DISCLOSURE OF DEFENDANT'S SOLVENCY: ADVERSE ASSUMPTIONS CAN BE MADE IN THE ABSENCE OF EVIDENCE

The case of Sarpd Oil International Limited -v- Addax Energy SA [2016] EWCA Civ 120 related to the practice of awarding security for costs by an overseas company which did not have to file accounts. The case raises other points here I want to look at the overriding objective and the presumptions the court can make if no information is forthcoming in relation to the assets of a company.

KEY POINTS

  • It is wholly appropriate for a court to make presumptions against a company that does not disclose its assets when there is no publicly available evidence as to its solvency.
  • The company may not be under an obligation under CPR 1.3 to disclose its solvency. However such an omission forms part of the overall picture which the court is entitled to take into account.

THE CASE

The Court of Appeal allowed the defendant’s appeal against a refusal to award security for costs.  The judge at first instance

“The judge held on that state of the evidence that there was no reason to believe that Sarpd would be unable to pay Addax’s costs if ordered to do so.
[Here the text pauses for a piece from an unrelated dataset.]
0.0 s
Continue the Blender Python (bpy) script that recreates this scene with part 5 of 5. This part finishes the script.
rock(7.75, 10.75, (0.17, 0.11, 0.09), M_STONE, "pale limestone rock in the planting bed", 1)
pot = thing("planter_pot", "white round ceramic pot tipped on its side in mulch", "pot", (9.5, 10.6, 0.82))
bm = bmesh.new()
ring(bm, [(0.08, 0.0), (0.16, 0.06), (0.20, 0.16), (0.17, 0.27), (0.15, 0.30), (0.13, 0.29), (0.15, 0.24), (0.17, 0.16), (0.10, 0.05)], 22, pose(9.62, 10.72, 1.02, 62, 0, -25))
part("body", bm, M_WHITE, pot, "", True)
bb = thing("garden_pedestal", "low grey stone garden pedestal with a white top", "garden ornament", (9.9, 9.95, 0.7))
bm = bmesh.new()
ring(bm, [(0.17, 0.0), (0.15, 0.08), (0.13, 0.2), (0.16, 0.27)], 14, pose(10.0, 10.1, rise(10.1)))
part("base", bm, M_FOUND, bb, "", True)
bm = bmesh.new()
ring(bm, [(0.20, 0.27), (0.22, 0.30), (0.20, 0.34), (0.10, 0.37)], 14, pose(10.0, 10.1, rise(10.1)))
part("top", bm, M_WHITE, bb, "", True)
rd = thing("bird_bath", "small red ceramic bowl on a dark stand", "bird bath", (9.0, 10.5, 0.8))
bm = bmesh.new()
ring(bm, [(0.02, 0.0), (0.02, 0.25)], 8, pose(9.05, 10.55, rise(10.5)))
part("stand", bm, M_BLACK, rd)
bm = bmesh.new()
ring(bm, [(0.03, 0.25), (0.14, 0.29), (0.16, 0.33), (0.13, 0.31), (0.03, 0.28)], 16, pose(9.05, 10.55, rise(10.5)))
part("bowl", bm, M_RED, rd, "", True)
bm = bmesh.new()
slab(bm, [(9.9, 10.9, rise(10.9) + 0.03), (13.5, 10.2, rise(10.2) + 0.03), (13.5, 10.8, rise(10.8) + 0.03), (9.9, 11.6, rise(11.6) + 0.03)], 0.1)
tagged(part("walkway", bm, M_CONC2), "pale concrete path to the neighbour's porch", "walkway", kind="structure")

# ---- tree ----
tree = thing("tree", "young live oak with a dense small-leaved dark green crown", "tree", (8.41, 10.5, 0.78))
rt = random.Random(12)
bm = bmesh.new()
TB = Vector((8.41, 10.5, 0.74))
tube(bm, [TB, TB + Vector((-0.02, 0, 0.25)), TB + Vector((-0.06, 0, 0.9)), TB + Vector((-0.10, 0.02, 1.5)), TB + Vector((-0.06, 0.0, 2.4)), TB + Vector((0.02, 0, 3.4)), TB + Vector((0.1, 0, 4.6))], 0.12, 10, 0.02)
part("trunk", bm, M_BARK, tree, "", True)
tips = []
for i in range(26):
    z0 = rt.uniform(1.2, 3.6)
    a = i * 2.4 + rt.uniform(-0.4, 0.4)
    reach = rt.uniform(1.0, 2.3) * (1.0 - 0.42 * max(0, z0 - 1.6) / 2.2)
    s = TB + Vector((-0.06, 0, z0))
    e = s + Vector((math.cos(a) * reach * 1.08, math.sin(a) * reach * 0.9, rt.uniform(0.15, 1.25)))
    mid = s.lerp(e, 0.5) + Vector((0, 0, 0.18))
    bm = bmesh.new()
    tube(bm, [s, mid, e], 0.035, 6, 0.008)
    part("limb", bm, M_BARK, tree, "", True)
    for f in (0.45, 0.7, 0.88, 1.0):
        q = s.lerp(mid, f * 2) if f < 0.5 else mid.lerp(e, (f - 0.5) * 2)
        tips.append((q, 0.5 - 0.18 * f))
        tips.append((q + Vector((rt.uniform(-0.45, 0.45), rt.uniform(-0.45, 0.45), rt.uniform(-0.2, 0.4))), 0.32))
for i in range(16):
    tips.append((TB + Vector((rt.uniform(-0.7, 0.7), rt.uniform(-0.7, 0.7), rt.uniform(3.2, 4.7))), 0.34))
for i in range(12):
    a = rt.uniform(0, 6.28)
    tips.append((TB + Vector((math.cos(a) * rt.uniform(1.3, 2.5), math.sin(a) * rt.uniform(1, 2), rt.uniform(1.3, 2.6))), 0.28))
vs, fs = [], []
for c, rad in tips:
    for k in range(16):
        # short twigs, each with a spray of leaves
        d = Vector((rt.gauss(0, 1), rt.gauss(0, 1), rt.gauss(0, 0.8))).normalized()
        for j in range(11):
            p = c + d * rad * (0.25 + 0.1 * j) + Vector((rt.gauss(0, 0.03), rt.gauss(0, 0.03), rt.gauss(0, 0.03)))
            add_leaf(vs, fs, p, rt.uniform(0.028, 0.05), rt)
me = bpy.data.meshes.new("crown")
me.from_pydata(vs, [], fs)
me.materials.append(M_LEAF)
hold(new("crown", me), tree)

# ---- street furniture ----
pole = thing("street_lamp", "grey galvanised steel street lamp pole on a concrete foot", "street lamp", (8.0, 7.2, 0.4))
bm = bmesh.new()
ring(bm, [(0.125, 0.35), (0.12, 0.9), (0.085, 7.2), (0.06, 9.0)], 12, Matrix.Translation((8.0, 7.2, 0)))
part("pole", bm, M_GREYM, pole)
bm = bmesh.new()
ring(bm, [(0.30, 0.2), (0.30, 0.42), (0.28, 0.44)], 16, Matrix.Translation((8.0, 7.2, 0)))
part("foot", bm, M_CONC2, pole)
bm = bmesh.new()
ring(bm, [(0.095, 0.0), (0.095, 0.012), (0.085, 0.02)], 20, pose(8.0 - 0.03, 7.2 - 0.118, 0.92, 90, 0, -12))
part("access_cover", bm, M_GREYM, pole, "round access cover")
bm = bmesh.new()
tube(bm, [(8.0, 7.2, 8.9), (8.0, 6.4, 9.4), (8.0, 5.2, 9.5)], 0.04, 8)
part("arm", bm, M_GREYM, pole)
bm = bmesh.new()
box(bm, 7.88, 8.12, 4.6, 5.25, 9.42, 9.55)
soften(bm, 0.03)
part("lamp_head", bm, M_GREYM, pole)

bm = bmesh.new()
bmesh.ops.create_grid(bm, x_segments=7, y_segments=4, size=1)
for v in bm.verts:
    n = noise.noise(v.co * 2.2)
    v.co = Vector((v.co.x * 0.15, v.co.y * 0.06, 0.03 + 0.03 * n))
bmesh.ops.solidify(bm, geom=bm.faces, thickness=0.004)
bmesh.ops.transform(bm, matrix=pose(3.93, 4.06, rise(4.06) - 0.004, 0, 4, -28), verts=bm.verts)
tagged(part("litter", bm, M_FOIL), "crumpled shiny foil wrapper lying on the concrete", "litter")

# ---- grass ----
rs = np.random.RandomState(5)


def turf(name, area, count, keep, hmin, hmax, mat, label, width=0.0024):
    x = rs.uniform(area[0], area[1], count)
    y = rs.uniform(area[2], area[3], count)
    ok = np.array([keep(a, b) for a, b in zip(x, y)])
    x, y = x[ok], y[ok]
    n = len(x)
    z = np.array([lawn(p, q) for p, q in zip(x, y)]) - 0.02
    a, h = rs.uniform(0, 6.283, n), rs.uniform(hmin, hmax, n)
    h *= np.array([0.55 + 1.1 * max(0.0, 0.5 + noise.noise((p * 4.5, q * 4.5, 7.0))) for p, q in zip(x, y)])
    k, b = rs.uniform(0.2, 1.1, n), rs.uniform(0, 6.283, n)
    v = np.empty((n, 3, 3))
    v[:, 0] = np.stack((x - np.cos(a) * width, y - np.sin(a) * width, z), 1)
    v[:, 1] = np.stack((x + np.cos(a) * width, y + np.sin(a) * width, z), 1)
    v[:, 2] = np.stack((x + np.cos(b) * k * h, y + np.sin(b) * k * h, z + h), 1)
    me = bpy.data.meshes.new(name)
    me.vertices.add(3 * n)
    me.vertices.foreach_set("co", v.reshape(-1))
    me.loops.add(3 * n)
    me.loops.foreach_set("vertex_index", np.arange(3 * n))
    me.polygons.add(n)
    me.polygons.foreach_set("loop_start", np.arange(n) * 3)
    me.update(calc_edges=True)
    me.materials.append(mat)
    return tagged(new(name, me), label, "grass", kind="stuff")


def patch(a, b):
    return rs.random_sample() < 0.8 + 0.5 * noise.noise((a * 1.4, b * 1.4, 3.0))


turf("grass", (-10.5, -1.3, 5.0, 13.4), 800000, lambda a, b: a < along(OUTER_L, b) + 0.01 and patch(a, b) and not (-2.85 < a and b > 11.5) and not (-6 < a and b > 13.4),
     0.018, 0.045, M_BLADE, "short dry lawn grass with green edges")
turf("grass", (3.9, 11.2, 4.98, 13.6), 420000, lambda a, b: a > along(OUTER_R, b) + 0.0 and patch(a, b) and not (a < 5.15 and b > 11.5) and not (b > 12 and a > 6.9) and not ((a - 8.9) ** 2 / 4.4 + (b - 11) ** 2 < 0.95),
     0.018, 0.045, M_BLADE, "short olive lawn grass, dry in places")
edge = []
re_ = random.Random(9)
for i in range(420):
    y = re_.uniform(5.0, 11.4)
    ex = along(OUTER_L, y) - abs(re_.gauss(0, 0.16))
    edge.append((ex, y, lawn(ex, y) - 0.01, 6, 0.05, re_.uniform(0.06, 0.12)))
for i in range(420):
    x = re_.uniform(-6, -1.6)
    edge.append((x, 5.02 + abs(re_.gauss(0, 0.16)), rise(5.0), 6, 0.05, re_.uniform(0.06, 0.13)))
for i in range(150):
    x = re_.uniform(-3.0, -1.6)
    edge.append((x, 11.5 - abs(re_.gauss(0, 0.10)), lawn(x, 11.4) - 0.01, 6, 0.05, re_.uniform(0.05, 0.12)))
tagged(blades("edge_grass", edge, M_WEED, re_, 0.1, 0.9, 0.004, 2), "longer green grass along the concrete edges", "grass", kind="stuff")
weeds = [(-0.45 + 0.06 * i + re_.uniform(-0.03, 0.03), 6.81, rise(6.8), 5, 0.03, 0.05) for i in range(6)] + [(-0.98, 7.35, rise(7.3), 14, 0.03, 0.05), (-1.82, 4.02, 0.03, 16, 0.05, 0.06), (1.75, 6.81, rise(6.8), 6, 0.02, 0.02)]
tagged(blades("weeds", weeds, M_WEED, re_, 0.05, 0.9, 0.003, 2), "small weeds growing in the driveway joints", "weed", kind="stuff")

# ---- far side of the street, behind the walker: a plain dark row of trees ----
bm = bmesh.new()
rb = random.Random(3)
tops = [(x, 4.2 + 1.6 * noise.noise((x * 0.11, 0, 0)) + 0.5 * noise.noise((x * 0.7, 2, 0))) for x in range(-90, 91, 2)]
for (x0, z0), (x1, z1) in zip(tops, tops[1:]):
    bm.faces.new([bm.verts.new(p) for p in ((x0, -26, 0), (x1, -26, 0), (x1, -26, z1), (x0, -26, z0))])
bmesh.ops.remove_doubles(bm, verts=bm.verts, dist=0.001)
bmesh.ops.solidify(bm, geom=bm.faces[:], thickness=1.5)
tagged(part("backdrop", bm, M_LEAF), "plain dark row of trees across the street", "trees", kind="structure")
He said that the obvious explanation for Sarpd’s reticence about its financial position was that it would benefit in settlement negotiations from Addax’s doubt about whether it would recover its costs even if it defeated the claim. But that was no reason to suppose that they could not pay the costs if it lost. He added that he suspected it had become the practice of the Commercial Court to order security for costs in circumstances where a company had not filed publicly available accounts, had no discernible assets and declined to reveal its financial position; but, if such practice had developed, it was not justified and he would not follow it”
REJECTION OF THIS APPROACH BY THE COURT OF APPEAL
  1. We consider, with all due respect to the judge, that he was plainly wrong. If a company is given every opportunity to show that it can pay a defendant’s costs and deliberately refuses to do so there is, in our view, every reason to believe that, if and when it is required to pay a defendant’s costs, it will be unable to do so. The judge said that the obvious explanation of the refusal was that Sarpd wanted, for the purposes of settlement negotiations, to leave Addax in doubt about whether it would recover its costs, even if it defeated the claim. But the thinking behind that is that it is permissible for Sarpd to give Addax reason to believe it will be unable to recover it costs but at the same time assert that there is no reason for the court so to believe. That is illogical and unacceptable.
  2. Mr Nolan’s alternative explanation in oral argument was that Sarpd might just want to keep its financial position confidential for business reasons. But as Sales LJ pointed out, arrangements can always be made by the court if a litigant has legitimate business reasons for keeping something confidential. No application was made for the court to sit in private or to avoid referring in public to relevant financial amounts.
  3. Mr Nolan may be right to say that CPR Part 1.3 does not require a respondent voluntarily to fill gaps in an applicant’s evidence in order to assist an applicant to discharge a burden of proof. But even if deliberate reticence on the part of a respondent is not a breach of CPR Part 1.3 a court can and should take account of deliberate reticence as part of the overall picture. Any evaluation has to be made on the totality of the evidence before the court; part of that totality is the absence of relevant evidence from the only party who is able to provide it. If, therefore, there were to be a practice of the Commercial Court (as to which we cannot express a view from our own experience) that security for costs will often be granted against a foreign company who is not obliged to publish accounts, has no discernible assets and declines to reveal anything about its financial position, our view is that the practice is a sound one and, as Lewison LJ noted, it is an important point of practice which should either be upheld or rejected at appellate level. We would uphold it.”